╭─ Data excerpt

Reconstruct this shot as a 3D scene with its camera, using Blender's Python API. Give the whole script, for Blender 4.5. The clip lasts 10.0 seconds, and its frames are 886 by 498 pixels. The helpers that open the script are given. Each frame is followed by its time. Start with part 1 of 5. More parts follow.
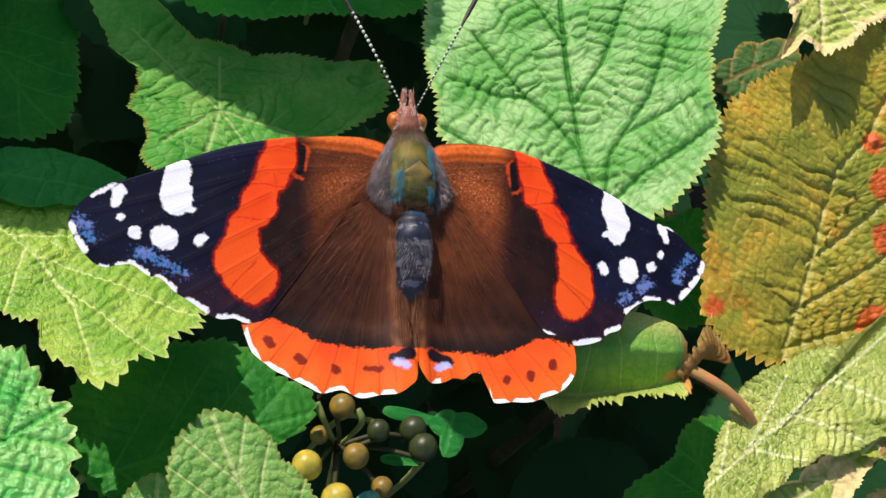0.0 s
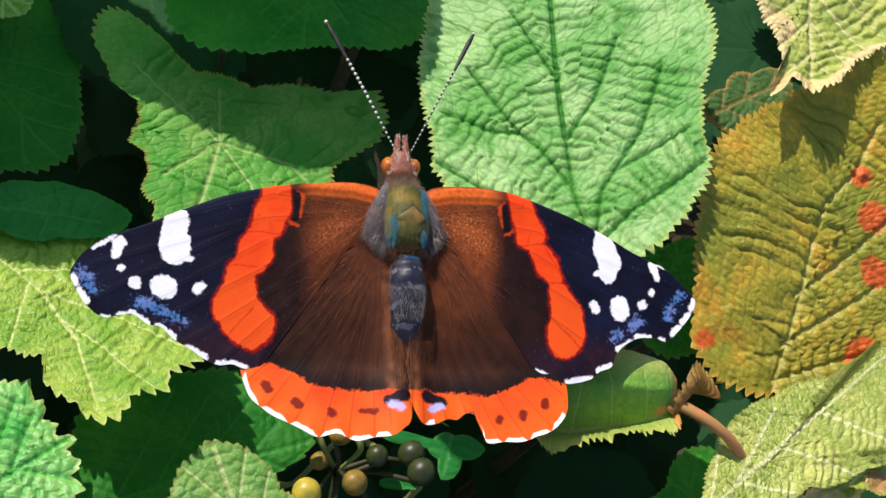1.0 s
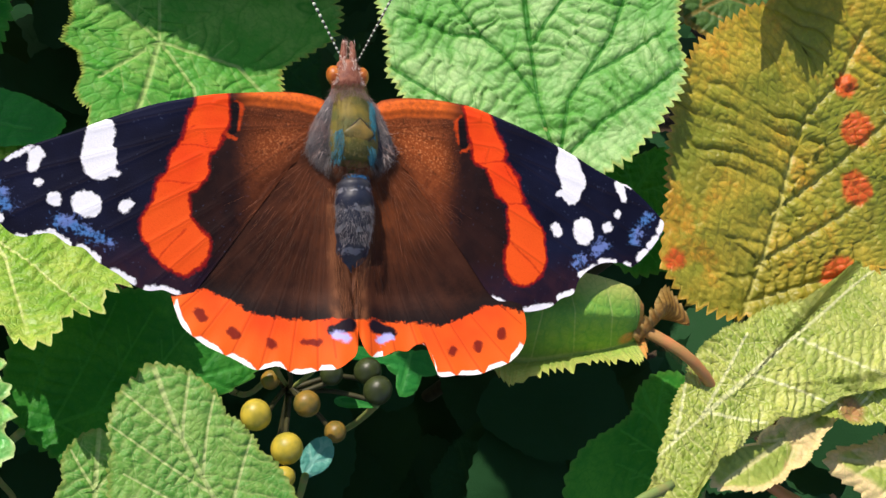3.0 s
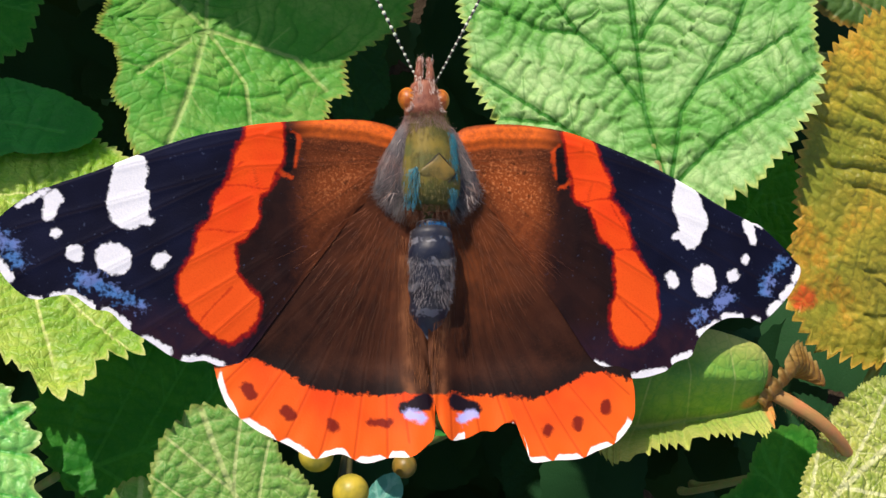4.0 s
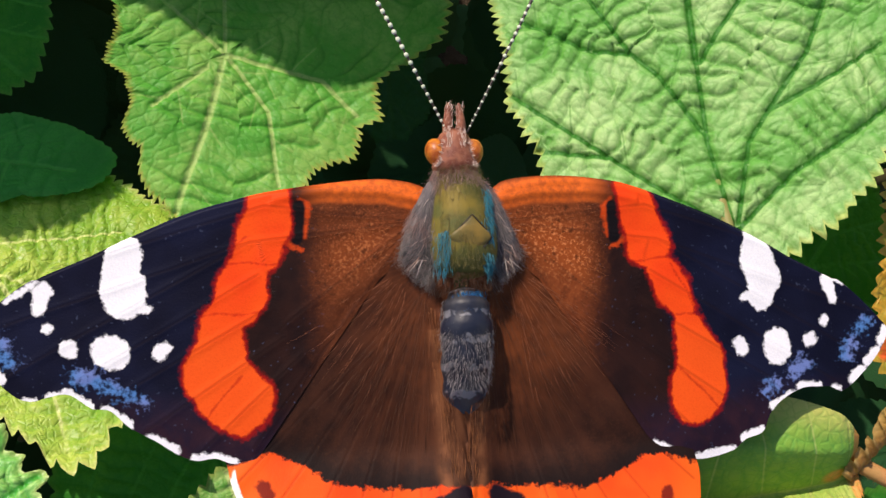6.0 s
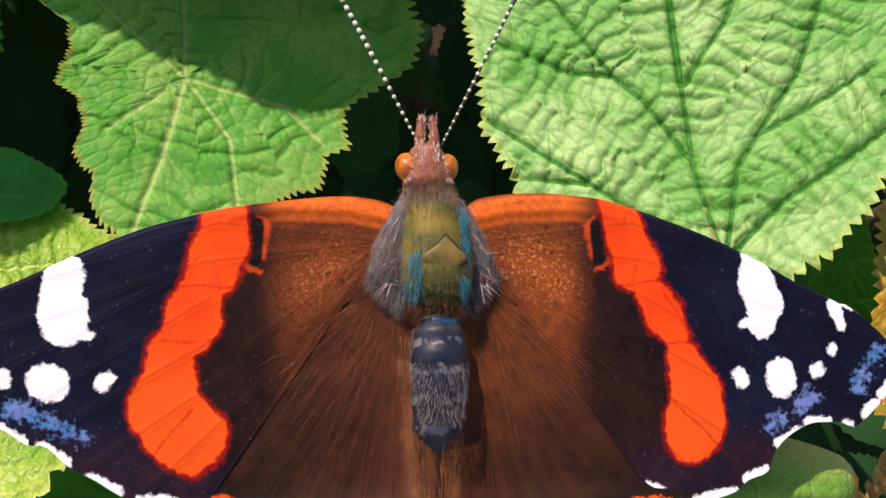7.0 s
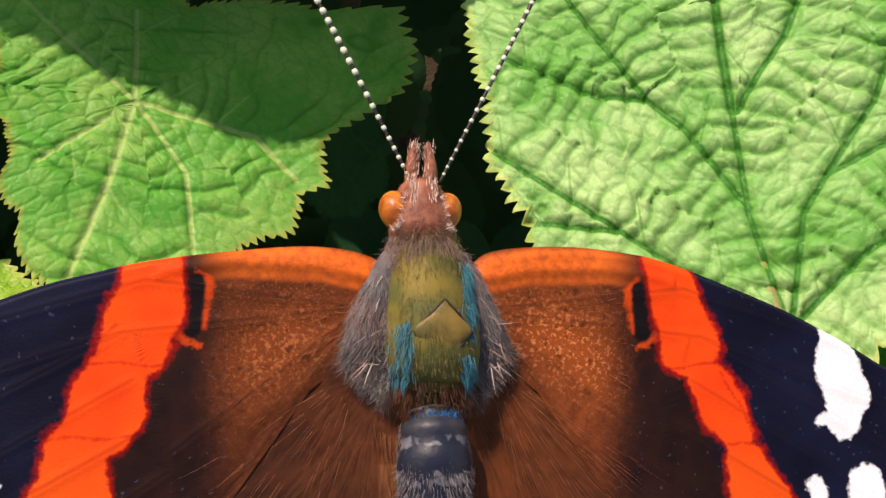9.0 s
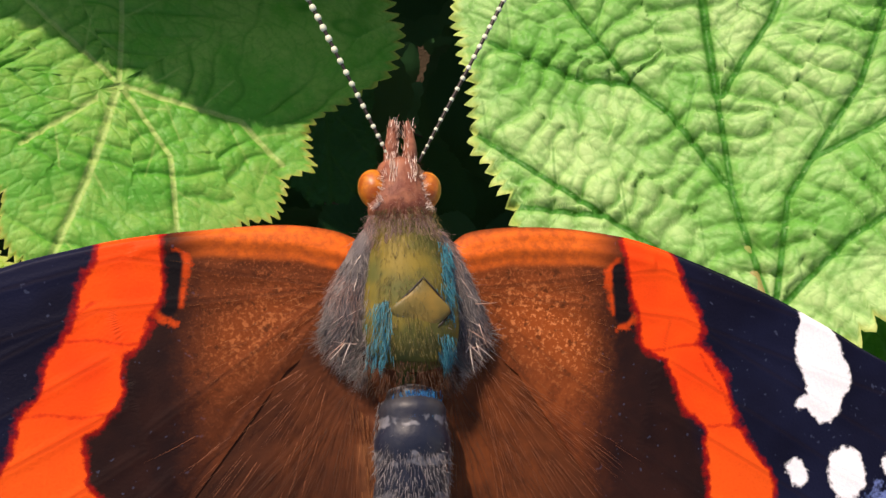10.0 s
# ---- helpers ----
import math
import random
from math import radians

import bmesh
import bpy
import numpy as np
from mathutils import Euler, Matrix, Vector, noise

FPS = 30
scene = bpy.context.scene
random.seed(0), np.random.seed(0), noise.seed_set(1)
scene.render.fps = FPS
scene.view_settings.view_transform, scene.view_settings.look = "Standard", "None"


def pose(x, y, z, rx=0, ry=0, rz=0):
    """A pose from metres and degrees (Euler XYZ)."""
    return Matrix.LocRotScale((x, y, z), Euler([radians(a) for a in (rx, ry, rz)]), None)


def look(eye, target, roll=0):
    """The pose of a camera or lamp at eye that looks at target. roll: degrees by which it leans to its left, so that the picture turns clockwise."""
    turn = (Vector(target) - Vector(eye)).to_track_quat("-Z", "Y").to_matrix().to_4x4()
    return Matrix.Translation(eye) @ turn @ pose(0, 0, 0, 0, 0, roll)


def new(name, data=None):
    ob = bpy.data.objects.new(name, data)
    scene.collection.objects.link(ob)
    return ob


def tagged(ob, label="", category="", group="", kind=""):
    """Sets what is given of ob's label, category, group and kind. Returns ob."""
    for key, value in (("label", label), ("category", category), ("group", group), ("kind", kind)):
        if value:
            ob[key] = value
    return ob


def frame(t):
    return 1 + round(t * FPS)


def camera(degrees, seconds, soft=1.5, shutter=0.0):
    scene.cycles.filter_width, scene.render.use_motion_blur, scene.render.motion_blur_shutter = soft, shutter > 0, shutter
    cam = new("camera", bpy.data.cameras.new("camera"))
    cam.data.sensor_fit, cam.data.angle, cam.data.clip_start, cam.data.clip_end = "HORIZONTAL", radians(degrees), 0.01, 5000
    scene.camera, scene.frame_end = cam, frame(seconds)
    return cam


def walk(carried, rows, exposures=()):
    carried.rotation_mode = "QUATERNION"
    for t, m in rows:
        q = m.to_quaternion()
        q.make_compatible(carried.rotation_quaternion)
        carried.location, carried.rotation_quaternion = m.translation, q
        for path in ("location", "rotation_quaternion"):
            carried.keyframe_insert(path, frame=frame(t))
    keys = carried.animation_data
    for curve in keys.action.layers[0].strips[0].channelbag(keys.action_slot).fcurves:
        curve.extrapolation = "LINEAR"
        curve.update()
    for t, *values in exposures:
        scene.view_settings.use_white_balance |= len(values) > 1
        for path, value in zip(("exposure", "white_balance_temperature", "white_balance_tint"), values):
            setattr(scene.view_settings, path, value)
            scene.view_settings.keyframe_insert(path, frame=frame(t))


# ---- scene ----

╰─

Exercise
Give back every line exactly as it stands, pictures excluded.

Exercise solution
Reconstruct this shot as a 3D scene with its camera, using Blender's Python API. Give the whole script, for Blender 4.5. The clip lasts 10.0 seconds, and its frames are 886 by 498 pixels. The helpers that open the script are given. Each frame is followed by its time. Start with part 1 of 5. More parts follow.
0.0 s
1.0 s
3.0 s
4.0 s
6.0 s
7.0 s
9.0 s
10.0 s
# ---- helpers ----
import math
import random
from math import radians

import bmesh
import bpy
import numpy as np
from mathutils import Euler, Matrix, Vector, noise

FPS = 30
scene = bpy.context.scene
random.seed(0), np.random.seed(0), noise.seed_set(1)
scene.render.fps = FPS
scene.view_settings.view_transform, scene.view_settings.look = "Standard", "None"


def pose(x, y, z, rx=0, ry=0, rz=0):
    """A pose from metres and degrees (Euler XYZ)."""
    return Matrix.LocRotScale((x, y, z), Euler([radians(a) for a in (rx, ry, rz)]), None)


def look(eye, target, roll=0):
    """The pose of a camera or lamp at eye that looks at target. roll: degrees by which it leans to its left, so that the picture turns clockwise."""
    turn = (Vector(target) - Vector(eye)).to_track_quat("-Z", "Y").to_matrix().to_4x4()
    return Matrix.Translation(eye) @ turn @ pose(0, 0, 0, 0, 0, roll)


def new(name, data=None):
    ob = bpy.data.objects.new(name, data)
    scene.collection.objects.link(ob)
    return ob


def tagged(ob, label="", category="", group="", kind=""):
    """Sets what is given of ob's label, category, group and kind. Returns ob."""
    for key, value in (("label", label), ("category", category), ("group", group), ("kind", kind)):
        if value:
            ob[key] = value
    return ob


def frame(t):
    return 1 + round(t * FPS)


def camera(degrees, seconds, soft=1.5, shutter=0.0):
    scene.cycles.filter_width, scene.render.use_motion_blur, scene.render.motion_blur_shutter = soft, shutter > 0, shutter
    cam = new("camera", bpy.data.cameras.new("camera"))
    cam.data.sensor_fit, cam.data.angle, cam.data.clip_start, cam.data.clip_end = "HORIZONTAL", radians(degrees), 0.01, 5000
    scene.camera, scene.frame_end = cam, frame(seconds)
    return cam


def walk(carried, rows, exposures=()):
    carried.rotation_mode = "QUATERNION"
    for t, m in rows:
        q = m.to_quaternion()
        q.make_compatible(carried.rotation_quaternion)
        carried.location, carried.rotation_quaternion = m.translation, q
        for path in ("location", "rotation_quaternion"):
            carried.keyframe_insert(path, frame=frame(t))
    keys = carried.animation_data
    for curve in keys.action.layers[0].strips[0].channelbag(keys.action_slot).fcurves:
        curve.extrapolation = "LINEAR"
        curve.update()
    for t, *values in exposures:
        scene.view_settings.use_white_balance |= len(values) > 1
        for path, value in zip(("exposure", "white_balance_temperature", "white_balance_tint"), values):
            setattr(scene.view_settings, path, value)
            scene.view_settings.keyframe_insert(path, frame=frame(t))


# ---- scene ----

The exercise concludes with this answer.